## [WORK TO BE COMPLETED]
Check each line of the listing, and copy it if it contains the word "Python".

++++ MATERIALS PROVIDED

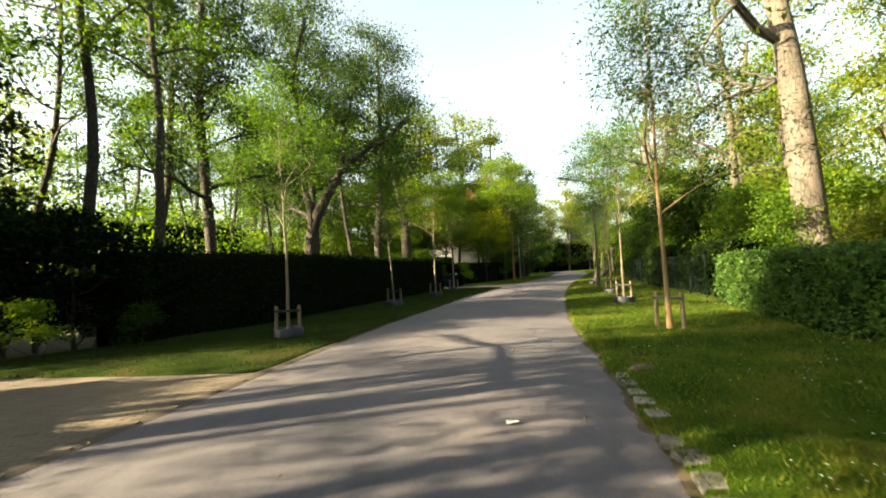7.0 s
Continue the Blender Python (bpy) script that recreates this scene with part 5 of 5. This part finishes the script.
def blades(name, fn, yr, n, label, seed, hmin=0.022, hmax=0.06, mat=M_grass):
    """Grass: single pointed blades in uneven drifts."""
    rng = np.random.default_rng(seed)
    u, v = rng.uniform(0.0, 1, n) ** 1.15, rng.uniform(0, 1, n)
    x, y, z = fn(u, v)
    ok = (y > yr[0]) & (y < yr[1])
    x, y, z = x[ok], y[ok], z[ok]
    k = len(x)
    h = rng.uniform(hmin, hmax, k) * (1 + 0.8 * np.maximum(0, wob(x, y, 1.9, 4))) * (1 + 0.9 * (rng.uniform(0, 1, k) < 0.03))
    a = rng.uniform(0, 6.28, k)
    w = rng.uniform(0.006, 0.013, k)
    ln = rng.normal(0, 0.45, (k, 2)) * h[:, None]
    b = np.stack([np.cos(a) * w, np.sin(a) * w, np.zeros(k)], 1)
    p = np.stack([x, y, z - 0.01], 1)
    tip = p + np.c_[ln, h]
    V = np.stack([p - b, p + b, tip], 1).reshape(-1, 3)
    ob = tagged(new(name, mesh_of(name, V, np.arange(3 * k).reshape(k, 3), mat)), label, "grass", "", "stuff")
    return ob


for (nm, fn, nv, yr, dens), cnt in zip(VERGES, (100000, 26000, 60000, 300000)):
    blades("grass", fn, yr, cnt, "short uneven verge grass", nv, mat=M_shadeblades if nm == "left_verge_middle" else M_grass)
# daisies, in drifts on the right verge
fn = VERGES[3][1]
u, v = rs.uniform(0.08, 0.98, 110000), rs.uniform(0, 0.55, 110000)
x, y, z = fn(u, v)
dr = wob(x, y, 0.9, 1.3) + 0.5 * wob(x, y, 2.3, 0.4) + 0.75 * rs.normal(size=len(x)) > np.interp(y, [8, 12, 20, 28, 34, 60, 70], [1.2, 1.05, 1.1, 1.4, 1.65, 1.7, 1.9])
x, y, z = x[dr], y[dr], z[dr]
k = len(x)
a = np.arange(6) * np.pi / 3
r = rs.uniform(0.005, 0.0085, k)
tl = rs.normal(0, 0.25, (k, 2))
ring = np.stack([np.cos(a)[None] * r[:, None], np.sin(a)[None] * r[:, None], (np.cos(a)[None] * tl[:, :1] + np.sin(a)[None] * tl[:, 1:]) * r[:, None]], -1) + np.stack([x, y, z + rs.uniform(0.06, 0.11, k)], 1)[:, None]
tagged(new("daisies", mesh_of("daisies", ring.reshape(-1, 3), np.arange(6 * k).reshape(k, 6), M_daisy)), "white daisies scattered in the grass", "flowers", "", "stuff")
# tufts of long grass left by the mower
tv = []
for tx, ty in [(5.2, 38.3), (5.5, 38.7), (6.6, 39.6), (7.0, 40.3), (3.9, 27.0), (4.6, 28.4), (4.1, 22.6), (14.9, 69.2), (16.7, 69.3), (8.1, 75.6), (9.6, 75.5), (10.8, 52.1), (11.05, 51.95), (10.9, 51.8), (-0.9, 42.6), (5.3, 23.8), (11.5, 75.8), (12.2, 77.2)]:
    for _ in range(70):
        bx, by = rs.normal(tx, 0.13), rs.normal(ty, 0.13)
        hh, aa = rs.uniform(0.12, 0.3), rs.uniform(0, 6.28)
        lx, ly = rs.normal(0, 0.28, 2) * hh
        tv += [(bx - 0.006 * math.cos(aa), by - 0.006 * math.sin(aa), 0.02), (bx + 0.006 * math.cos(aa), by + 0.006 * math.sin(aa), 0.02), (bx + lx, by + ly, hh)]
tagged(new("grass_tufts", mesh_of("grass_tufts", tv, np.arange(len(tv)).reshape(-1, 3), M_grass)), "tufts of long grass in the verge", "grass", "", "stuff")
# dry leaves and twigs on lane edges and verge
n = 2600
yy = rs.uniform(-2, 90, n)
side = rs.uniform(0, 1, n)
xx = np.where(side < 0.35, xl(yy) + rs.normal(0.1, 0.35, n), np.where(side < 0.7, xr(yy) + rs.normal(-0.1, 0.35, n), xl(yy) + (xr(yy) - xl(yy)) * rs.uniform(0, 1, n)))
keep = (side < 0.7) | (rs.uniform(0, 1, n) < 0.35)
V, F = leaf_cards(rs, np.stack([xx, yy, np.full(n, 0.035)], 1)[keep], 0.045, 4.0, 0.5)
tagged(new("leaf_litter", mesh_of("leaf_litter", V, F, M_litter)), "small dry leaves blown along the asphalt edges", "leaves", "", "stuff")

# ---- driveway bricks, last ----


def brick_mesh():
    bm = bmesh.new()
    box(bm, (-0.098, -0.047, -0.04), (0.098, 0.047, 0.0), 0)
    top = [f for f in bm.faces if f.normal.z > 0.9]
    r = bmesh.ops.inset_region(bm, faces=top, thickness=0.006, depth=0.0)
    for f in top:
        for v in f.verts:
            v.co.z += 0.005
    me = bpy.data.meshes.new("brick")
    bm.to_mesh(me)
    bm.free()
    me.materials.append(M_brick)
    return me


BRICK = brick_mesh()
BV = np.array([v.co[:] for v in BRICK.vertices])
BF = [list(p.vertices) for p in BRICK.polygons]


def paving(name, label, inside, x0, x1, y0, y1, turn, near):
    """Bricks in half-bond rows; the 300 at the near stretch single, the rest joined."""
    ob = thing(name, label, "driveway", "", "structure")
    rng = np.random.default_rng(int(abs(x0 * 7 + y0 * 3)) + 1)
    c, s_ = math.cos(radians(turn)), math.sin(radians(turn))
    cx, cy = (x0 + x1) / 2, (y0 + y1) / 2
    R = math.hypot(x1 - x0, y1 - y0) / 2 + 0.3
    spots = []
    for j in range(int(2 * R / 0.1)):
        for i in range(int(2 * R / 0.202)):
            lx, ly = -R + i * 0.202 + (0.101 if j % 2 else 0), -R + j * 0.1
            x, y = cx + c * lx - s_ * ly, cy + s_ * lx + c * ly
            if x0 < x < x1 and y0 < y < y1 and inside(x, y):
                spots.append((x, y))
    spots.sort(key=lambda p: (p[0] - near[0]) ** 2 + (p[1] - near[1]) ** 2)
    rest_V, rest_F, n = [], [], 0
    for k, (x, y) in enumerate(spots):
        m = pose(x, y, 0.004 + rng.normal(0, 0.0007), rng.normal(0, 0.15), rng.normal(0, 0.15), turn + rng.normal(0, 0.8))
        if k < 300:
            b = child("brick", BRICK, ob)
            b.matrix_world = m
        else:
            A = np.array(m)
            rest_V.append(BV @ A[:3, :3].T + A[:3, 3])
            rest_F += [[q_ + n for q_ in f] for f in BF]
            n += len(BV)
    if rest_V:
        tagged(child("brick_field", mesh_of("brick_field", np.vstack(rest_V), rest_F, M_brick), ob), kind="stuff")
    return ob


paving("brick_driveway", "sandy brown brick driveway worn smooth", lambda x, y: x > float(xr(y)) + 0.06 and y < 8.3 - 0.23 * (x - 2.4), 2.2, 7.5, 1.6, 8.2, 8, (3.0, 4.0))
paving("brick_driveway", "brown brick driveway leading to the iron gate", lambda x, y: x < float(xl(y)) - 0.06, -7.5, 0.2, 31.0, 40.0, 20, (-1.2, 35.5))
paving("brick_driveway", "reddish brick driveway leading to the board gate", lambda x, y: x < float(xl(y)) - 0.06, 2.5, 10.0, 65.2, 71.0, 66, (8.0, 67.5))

++++++++
++++ MATERIALS PROVIDED

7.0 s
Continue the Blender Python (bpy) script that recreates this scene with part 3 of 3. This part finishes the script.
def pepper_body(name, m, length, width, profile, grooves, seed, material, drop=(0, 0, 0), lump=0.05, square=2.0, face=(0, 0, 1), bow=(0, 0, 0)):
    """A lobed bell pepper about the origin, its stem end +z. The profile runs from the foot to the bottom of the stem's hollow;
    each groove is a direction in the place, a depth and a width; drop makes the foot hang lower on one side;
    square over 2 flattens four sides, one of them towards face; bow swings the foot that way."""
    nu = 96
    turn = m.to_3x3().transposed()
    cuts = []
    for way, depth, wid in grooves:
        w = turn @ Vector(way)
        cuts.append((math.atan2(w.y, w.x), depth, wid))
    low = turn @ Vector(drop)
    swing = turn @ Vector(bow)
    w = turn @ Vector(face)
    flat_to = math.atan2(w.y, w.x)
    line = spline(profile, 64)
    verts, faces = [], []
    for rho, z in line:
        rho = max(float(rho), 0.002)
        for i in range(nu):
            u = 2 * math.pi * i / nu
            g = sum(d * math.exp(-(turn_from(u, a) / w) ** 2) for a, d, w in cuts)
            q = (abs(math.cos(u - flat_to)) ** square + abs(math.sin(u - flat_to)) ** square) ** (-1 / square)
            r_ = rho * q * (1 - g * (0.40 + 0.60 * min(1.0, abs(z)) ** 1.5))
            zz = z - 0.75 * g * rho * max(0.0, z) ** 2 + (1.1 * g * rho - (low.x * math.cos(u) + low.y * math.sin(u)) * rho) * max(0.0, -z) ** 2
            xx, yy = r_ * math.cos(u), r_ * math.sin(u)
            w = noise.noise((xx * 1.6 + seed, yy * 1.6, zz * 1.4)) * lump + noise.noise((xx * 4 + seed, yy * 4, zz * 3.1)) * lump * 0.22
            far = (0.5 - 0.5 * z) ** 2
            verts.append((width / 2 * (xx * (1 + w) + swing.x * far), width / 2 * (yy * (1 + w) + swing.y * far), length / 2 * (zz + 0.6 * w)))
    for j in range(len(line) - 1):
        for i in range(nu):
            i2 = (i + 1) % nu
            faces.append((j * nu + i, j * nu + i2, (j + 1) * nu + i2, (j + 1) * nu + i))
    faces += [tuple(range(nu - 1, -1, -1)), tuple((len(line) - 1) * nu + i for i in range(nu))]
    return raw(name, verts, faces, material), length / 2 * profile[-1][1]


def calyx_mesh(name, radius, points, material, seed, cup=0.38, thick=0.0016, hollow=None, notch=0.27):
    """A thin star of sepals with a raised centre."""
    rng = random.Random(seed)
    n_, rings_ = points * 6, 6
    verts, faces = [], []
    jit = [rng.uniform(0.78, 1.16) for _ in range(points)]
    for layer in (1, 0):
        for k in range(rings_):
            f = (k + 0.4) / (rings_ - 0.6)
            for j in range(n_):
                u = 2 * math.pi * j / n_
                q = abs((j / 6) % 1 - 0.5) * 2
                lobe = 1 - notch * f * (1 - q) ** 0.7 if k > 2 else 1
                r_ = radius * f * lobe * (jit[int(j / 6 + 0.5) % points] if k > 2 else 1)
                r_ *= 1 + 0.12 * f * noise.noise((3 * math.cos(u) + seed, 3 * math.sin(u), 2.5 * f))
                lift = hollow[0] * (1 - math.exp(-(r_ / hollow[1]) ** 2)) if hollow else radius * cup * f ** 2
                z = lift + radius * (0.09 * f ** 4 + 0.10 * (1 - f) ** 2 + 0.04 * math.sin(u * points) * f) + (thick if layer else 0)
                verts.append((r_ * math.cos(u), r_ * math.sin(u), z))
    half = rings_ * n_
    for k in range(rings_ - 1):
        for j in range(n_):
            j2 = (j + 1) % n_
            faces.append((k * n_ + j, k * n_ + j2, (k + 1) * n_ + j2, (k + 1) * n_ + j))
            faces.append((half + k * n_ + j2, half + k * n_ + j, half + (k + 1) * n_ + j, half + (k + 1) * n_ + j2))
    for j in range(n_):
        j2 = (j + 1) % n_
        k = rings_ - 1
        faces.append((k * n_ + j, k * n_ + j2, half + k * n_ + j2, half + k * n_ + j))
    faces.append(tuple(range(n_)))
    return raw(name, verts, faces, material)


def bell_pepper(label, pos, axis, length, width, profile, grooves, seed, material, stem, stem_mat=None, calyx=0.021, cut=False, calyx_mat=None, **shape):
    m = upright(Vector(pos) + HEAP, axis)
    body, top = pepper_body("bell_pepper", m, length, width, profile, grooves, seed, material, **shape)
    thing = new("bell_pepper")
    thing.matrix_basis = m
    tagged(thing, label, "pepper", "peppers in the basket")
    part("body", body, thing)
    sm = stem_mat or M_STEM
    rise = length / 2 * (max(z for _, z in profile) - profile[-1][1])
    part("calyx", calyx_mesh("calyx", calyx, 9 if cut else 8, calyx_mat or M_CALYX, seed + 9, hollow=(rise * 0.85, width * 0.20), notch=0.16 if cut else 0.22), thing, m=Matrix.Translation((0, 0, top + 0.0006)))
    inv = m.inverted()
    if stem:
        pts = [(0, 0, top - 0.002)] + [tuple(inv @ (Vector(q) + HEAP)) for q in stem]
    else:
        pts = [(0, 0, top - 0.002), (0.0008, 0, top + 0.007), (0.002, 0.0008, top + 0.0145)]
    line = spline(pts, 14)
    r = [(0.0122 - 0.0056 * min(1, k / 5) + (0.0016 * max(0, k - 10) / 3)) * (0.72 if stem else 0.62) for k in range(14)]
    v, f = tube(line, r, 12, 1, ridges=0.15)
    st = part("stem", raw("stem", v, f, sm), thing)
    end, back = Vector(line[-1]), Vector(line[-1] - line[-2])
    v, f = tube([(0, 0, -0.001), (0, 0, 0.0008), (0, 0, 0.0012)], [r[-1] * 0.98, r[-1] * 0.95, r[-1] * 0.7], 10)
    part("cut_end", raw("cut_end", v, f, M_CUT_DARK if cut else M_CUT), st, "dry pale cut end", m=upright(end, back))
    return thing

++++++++

## [EXERCISE SOLUTION]
Continue the Blender Python (bpy) script that recreates this scene with part 5 of 5. This part finishes the script.
Continue the Blender Python (bpy) script that recreates this scene with part 3 of 3. This part finishes the script.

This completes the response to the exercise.